I removed the screen from my laptop—and it’s now more useful than before.
Anyways, I recently got my hands on a used thinkpad X230 for around 60$.
The machine is great, the keyboard even better, but the TN panel is genuinely unusable.
For a while, I used it like a laptop as intended, but I can only do so much with a TN Panel whose max brightness is my Pixel’s 10% brightness.
Instead, I decided to cut my losses and just remove the display altogether, and use the thinkpad as a keyboard with my monitor.
The Hardware
Doing this was pretty simple, I just had to open up the back of the laptop, remove the hinge screws, and then slowly disconnect all the wires before removing the display assembly.

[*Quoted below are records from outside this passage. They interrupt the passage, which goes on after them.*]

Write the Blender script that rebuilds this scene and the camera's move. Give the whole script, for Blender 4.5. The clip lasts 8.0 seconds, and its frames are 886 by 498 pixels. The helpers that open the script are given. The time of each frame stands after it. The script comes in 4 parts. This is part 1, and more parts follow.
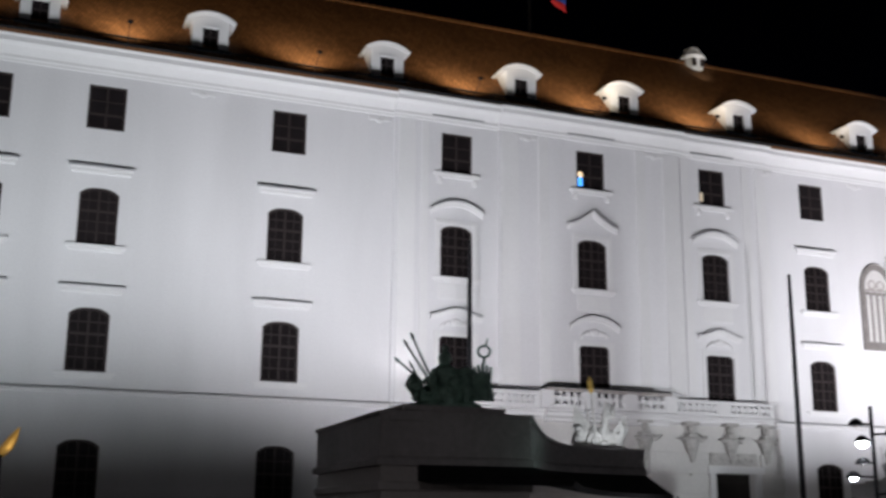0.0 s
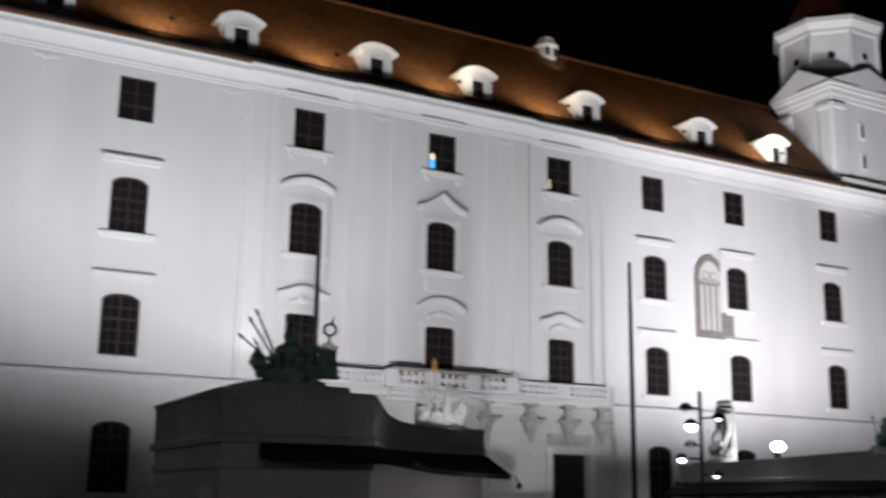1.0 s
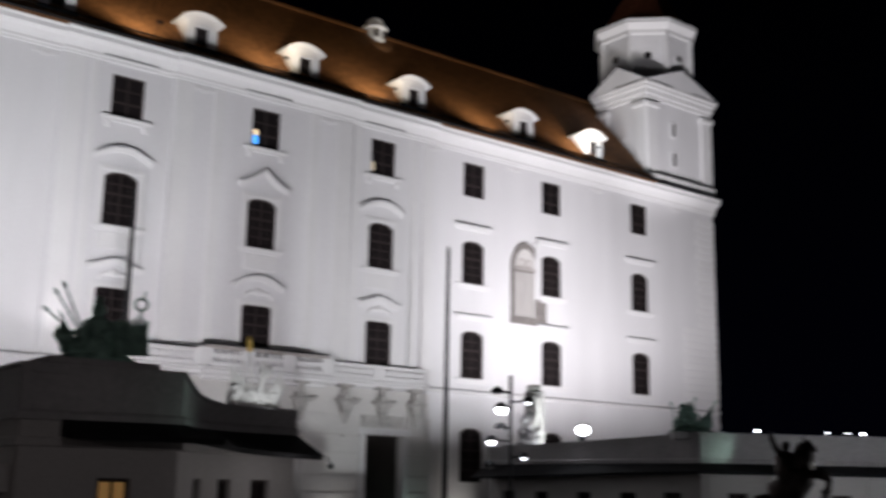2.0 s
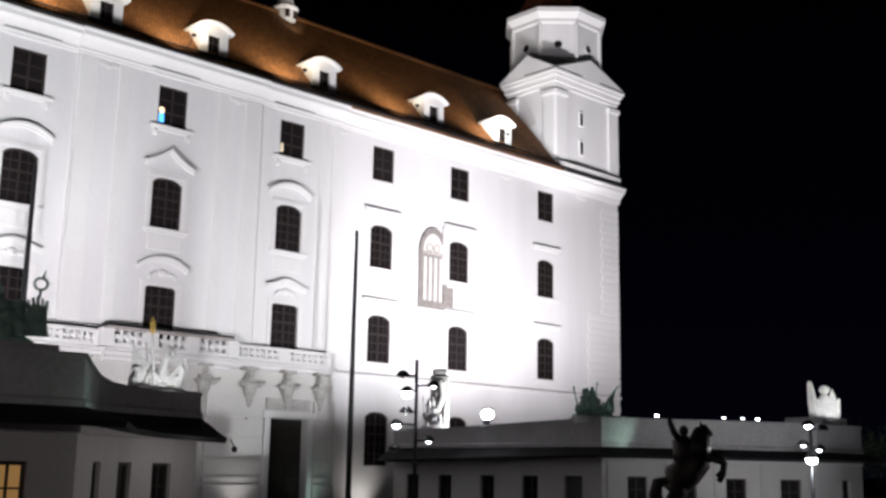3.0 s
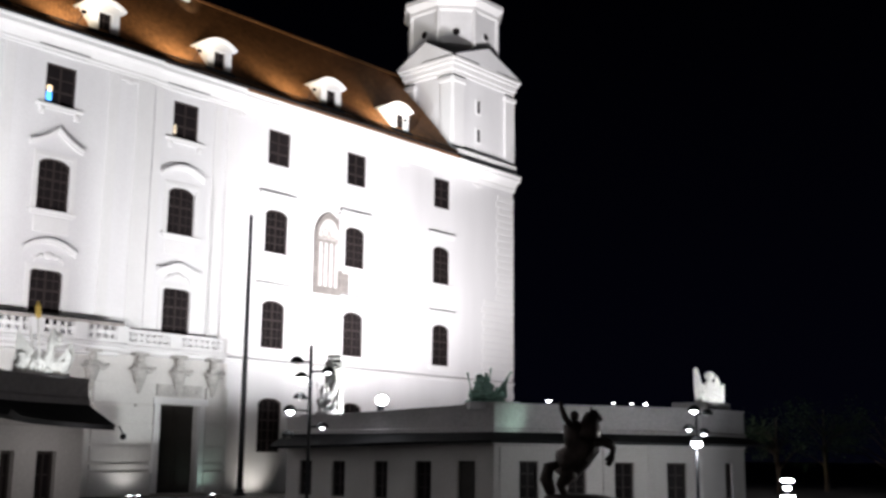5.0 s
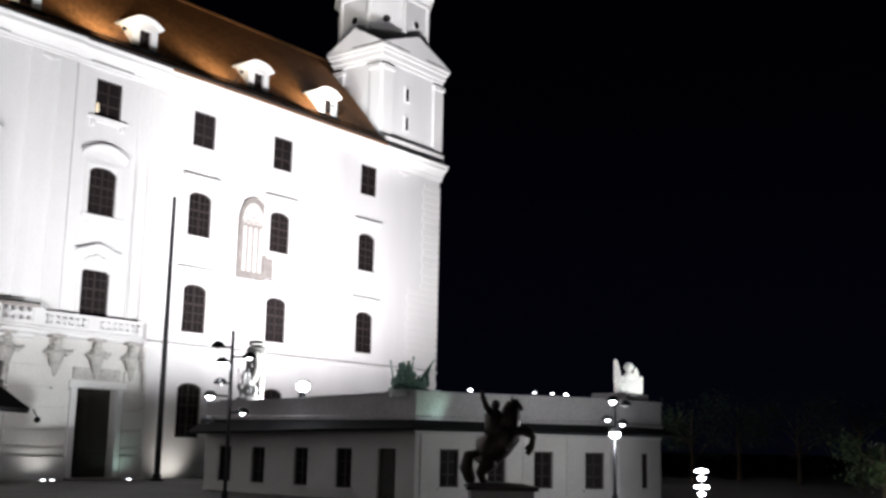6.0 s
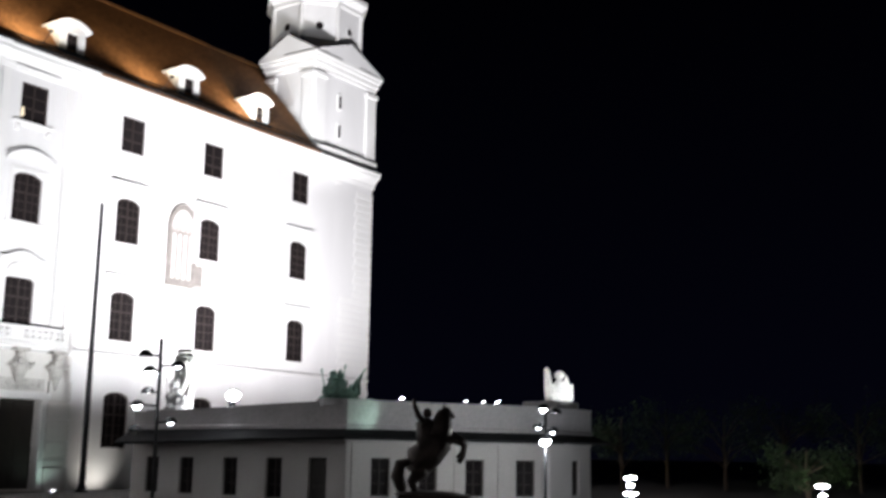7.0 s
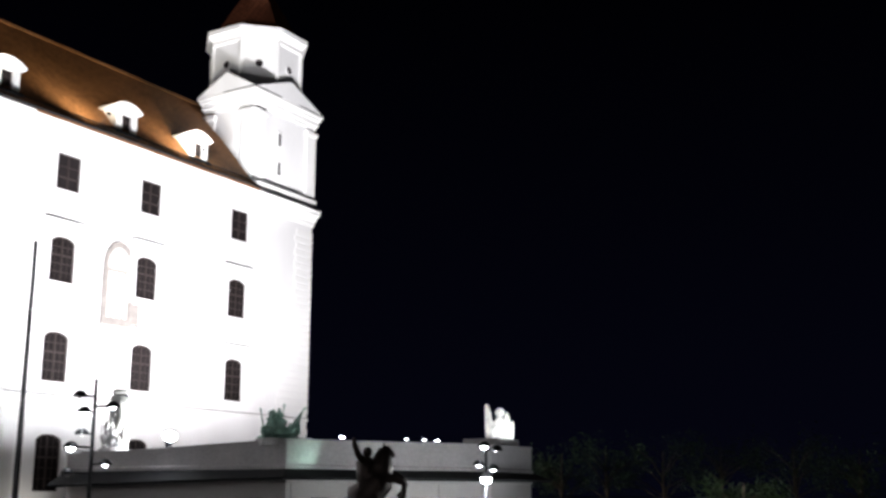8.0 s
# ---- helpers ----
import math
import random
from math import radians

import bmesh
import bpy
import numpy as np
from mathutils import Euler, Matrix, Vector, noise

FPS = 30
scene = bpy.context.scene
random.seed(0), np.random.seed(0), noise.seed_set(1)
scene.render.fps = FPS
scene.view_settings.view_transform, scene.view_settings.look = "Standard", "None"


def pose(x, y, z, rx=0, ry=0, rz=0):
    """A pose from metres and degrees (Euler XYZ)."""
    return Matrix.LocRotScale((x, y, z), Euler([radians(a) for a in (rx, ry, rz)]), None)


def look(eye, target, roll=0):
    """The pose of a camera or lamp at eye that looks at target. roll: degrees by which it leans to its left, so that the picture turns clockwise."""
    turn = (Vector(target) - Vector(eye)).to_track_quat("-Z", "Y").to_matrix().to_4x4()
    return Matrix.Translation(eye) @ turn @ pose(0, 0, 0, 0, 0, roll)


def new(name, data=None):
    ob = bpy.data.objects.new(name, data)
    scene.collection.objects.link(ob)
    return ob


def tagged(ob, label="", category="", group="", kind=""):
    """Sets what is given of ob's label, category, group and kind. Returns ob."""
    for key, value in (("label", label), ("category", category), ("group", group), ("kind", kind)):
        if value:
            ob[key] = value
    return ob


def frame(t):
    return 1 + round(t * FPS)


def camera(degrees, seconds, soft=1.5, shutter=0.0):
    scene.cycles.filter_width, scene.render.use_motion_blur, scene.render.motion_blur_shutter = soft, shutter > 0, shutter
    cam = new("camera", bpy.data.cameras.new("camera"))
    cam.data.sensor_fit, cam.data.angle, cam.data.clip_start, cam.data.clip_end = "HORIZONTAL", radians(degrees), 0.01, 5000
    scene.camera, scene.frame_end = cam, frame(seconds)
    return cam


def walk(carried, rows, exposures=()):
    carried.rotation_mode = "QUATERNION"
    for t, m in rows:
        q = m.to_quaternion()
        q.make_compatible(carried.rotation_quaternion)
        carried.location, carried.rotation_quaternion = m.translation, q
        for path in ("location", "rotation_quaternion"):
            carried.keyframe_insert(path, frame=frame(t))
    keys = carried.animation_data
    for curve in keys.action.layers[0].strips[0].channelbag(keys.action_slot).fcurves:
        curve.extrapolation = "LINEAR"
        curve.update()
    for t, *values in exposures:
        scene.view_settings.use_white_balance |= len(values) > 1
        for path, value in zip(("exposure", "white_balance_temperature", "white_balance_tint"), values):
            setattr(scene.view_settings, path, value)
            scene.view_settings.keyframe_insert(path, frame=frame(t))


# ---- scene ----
cam = camera(43.3, 8.0, soft=2.8, shutter=0.5)
PATH = [
    (0.0, pose(-0.01, -0.01, 1.75, 103.75, -0.53, -21.41)),
    (0.5, pose(-0.01, -0.01, 1.75, 103.57, -0.80, -24.87)),
    (1.0, pose(-0.00, 0.00, 1.76, 102.76, -0.78, -29.38)),
    (1.5, pose(0.03, 0.03, 1.76, 102.17, -0.74, -34.36)),
    (2.0, pose(0.03, 0.02, 1.76, 101.95, -1.01, -38.81)),
    (2.2, pose(0.00, 0.00, 1.75, 101.75, -1.03, -41.77)),
    (3.3, pose(0.00, 0.00, 1.75, 101.20, -0.88, -43.77)),
    (3.5, pose(0.02, 0.02, 1.75, 101.23, -0.68, -43.89)),
    (4.0, pose(-0.03, -0.03, 1.74, 101.12, -0.87, -44.34)),
    (4.5, pose(-0.02, -0.02, 1.74, 100.82, -0.99, -46.47)),
    (4.7, pose(0.00, 0.00, 1.75, 100.74, -0.75, -47.51)),
    (6.0, pose(-0.00, -0.00, 1.75, 100.04, -1.22, -52.98)),
    (6.5, pose(0.00, -0.00, 1.73, 99.87, -1.09, -54.52)),
    (7.0, pose(0.01, 0.01, 1.75, 100.53, -0.85, -56.45)),
    (7.1, pose(0.00, 0.00, 1.75, 101.23, -0.71, -56.92)),
    (7.2, pose(0.00, 0.00, 1.75, 101.90, -0.69, -57.30)),
    (7.3, pose(0.00, 0.00, 1.75, 102.19, -0.67, -57.43)),
    (7.5, pose(0.01, 0.00, 1.75, 102.61, -0.56, -57.65)),
    (8.0, pose(-0.01, -0.01, 1.75, 102.47, -0.11, -59.43)),
]
walk(cam, PATH, exposures=[(0.0, 0.0, 6250, 13), (1.0, 0.0, 6350, 12), (1.5, -0.05, 6380, 13), (2.0, -0.05, 6380, 14), (2.2, 0.05, 6380, 14), (3.3, 0.75, 6450, 13), (4.5, 0.85, 6480, 12), (6.0, 1.0, 6450, 11), (7.0, 1.15, 6400, 10), (8.0, 1.5, 6400, 10)])

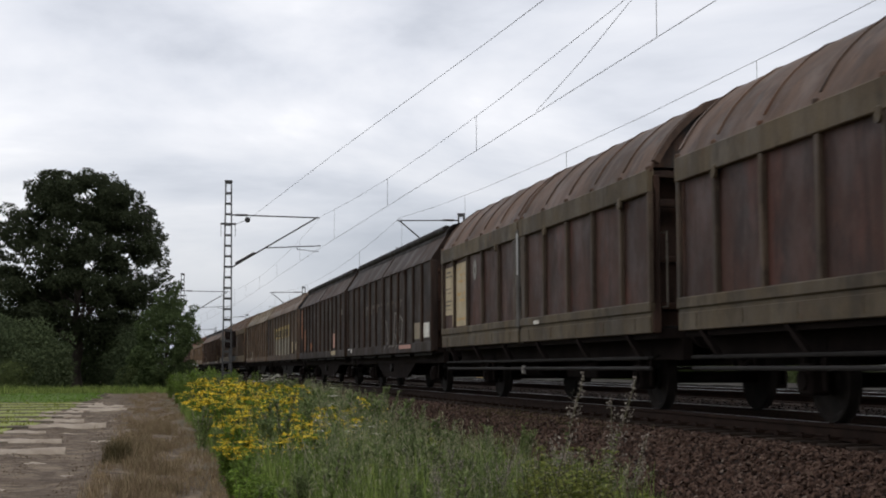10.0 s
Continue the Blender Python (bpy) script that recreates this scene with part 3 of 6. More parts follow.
def lay_on(w, sh, poly, lift):
    """Adds to sh a painted patch that follows sheet, ribs and beams of a wagon side; the outline is in (distance from the rear end, height)."""
    L = w["length_m"]
    pts = [(L / 2 - a, z) for a, z in poly]
    rows = {}
    for lo, hi, z0, z1, x in w_surf[w.name]:
        c = clip_band(pts, lo, hi)
        c = clip_band([(z, y) for y, z in c], z0, z1) if c else []
        if len(c) >= 3:
            k = len(c)
            sh.add([(x - lift, y, z) for z, y in c] + [(x + 0.001, y, z) for z, y in c], [tuple(range(k))] + [(i, (i + 1) % k, k + (i + 1) % k, k + i) for i in range(k)])
            rows.setdefault((z0, z1), []).append((lo, hi, x - lift, c))
    # the paint goes on round the flanks of the ribs
    for row in rows.values():
        row.sort(key=lambda q: q[0])
        for (_, hi, xa, ca), (lo, _, xb, cb) in zip(row, row[1:]):
            za, zb = [z for z, y in ca if abs(y - hi) < 1e-6], [z for z, y in cb if abs(y - lo) < 1e-6]
            if lo - hi < 0.2 and len(za) > 1 and len(zb) > 1:
                sh.add([(xa, hi, min(za)), (xa, hi, max(za)), (xb, lo, max(zb)), (xb, lo, min(zb))], [(0, 1, 2, 3)])
    at, seen, idx = [], {}, []
    for v in sh.v:
        key = tuple(round(q, 4) for q in v)
        if key not in seen:
            seen[key] = len(at)
            at.append(v)
        idx.append(seen[key])
    sh.v, sh.f = at, [g for g in (tuple(dict.fromkeys(idx[i] for i in f)) for f in sh.f) if len(g) > 2]


w_surf = {}


def rect(a, b, z0, z1):
    return [(a, z0), (b, z0), (b, z1), (a, z1)]


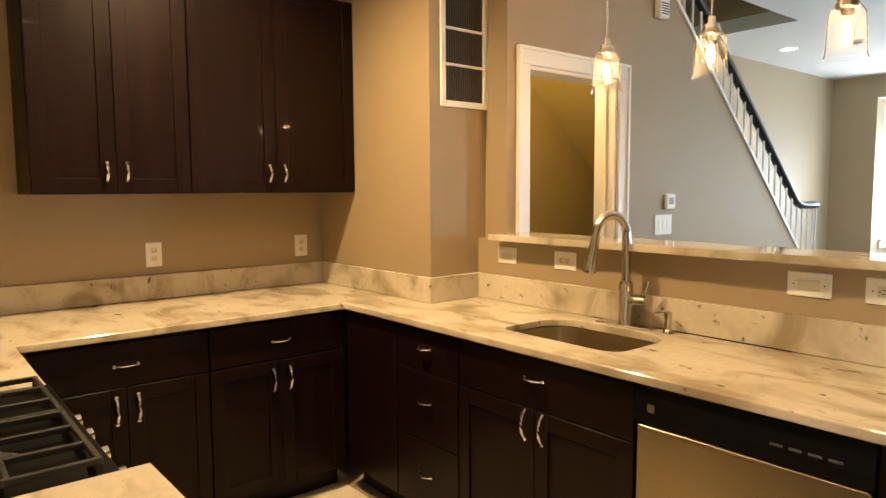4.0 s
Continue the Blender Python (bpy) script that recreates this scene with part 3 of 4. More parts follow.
def storm_door():
    m = pose(0.918, 10.585, -0.02, 0, 0, 95)
    d = new("door_storm")
    d.matrix_basis = m
    tagged(d, "full-glass white storm door standing open", "door", kind="structure")
    w, h, t = 0.79, 2.03, 0.03
    f = 0.032
    part("door_frame", boxes((0, f, 0, t, 0, h), (w - f, w, 0, t, 0, h), (f, w - f, 0, t, 0, 0.14), (f, w - f, 0, t, h - f, h), bevel=0.003), WHITE, d)
    p = part("pane", boxes((f - 0.005, w - f + 0.005, 0.012, 0.017, 0.135, h - f + 0.005)), PANE, d)
    part("push_bar", boxes((f + 0.001, w - f - 0.001, 0.018, 0.034, 0.985, 1.03), bevel=0.004), NICKEL, d, "metal bar across the glass")
    p.visible_shadow = False
    bm = bmesh.new()
    cyl(bm, (0.08, 0.05, 0.12), (0.38, 0.05, 0.12), 0.013, seg=12)
    cyl(bm, (0.01, 0.05, 0.12), (0.08, 0.05, 0.12), 0.005, seg=8)
    box(bm, 0.36, 0.40, t, 0.06, 0.105, 0.135, 0.003)
    part("closer", bm, BLACKMETAL, d, "black pneumatic closer", smooth=True)
    bm = boxes((w - 0.045, w - 0.01, t, t + 0.012, 0.9, 1.05), bevel=0.004)
    sweep(bm, [(w - 0.03, t + 0.01, 1.03), (w - 0.03, t + 0.045, 1.0), (w - 0.03, t + 0.045, 0.95), (w - 0.03, t + 0.01, 0.92)], 0.006, 8)
    part("door_handle", bm, BLACKMETAL, d, smooth=True)


storm_door()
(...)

Additionally, I changed the Wi-Fi card to an atheros one for good measure. (God bless Libreboot)
Main issue with this, was that the Thinklight is literally impossible to remove from the casing, so I kinda had to snap that wire out.
I also removed the two wifi antennae that are glued to the display casing, and kept it outside so wifi continues to work properly.
I kept the webcam too, removed from the case and double tape’d to my monitor - since somehow this ancient laptop seems to have a better camera than my modern laptop.
After doing all this, and very-safely electrical taping all the extra wires if i ever decide to put a new display on this, I got a think-slab :D
However, I had to add a few cmdline arguments on grub to make it work.
/etc/default/grub:
GRUB_CMDLINE_LINUX_DEFAULT="quiet iomem=relaxed i915.modeset=1 video=LVDS-1:d video=VDA-1:e"The first 3 are common grub parameters that you always have, while the last 2 are the special ones you need to add the :d parameter disables LVDS-1 (internal display), and the :e parameter enables VDA-1 (in my case, the external display)
An update-grub later, everything magically started
appearing on my monitor!
The software
This worked great for research and other random stuff I did, but a laptop from 2012 can only do so much in terms of computing.
To remedy this, I decided to just use the thinkpad keyboard with my modern laptop using software KVM. Since my monitor has both VGA and HDMI, I was able to connect my modern laptop to the HDMI port, and the thinkpad to VGA.
Though I was just planning on using barrier like I did year’s ago, I decided to go with Lan-Mouse this time.
It is a rust-based application similar to synergy and barrier, but with a proper gtk UI and supposedly better performance.
Now, since I have a wireless card that’s older than me on the thinkpad, I had to do some ethernet magic for lan mouse if I wanted any sort of real performance. Software KVM is a high-bandwidth task after all.
So I connected an ethernet cable between the two laptops, and set it up as follows
# On Modern laptop
nmcli con add type ethernet ifname enp2s0 ip4 192.168.50.1/24
# On Thinkpad
nmcli con add type ethernet ifname eno0 ip4 192.168.50.2/24And magically, I have a Gigabit connection between the two laptops for Lan-Mouse to work through. Lan mouse is pretty intuitive to setup, so im not covering it here.
In conclusion, this one day’s work turned out pretty well for me. I now have a speedy “slabtop” for any research or minor work that I have, and it doesn’t even take 5 minutes for this setup to convert into a high-performance workstation either.
I’m still using the X230 without lan-mouse for home usage, when I’m too lazy to get my laptop out of my bag, but this setup really helps me when I need to get some real programming work done, which is 10x harder without such a comfy keyboard like that of the X230.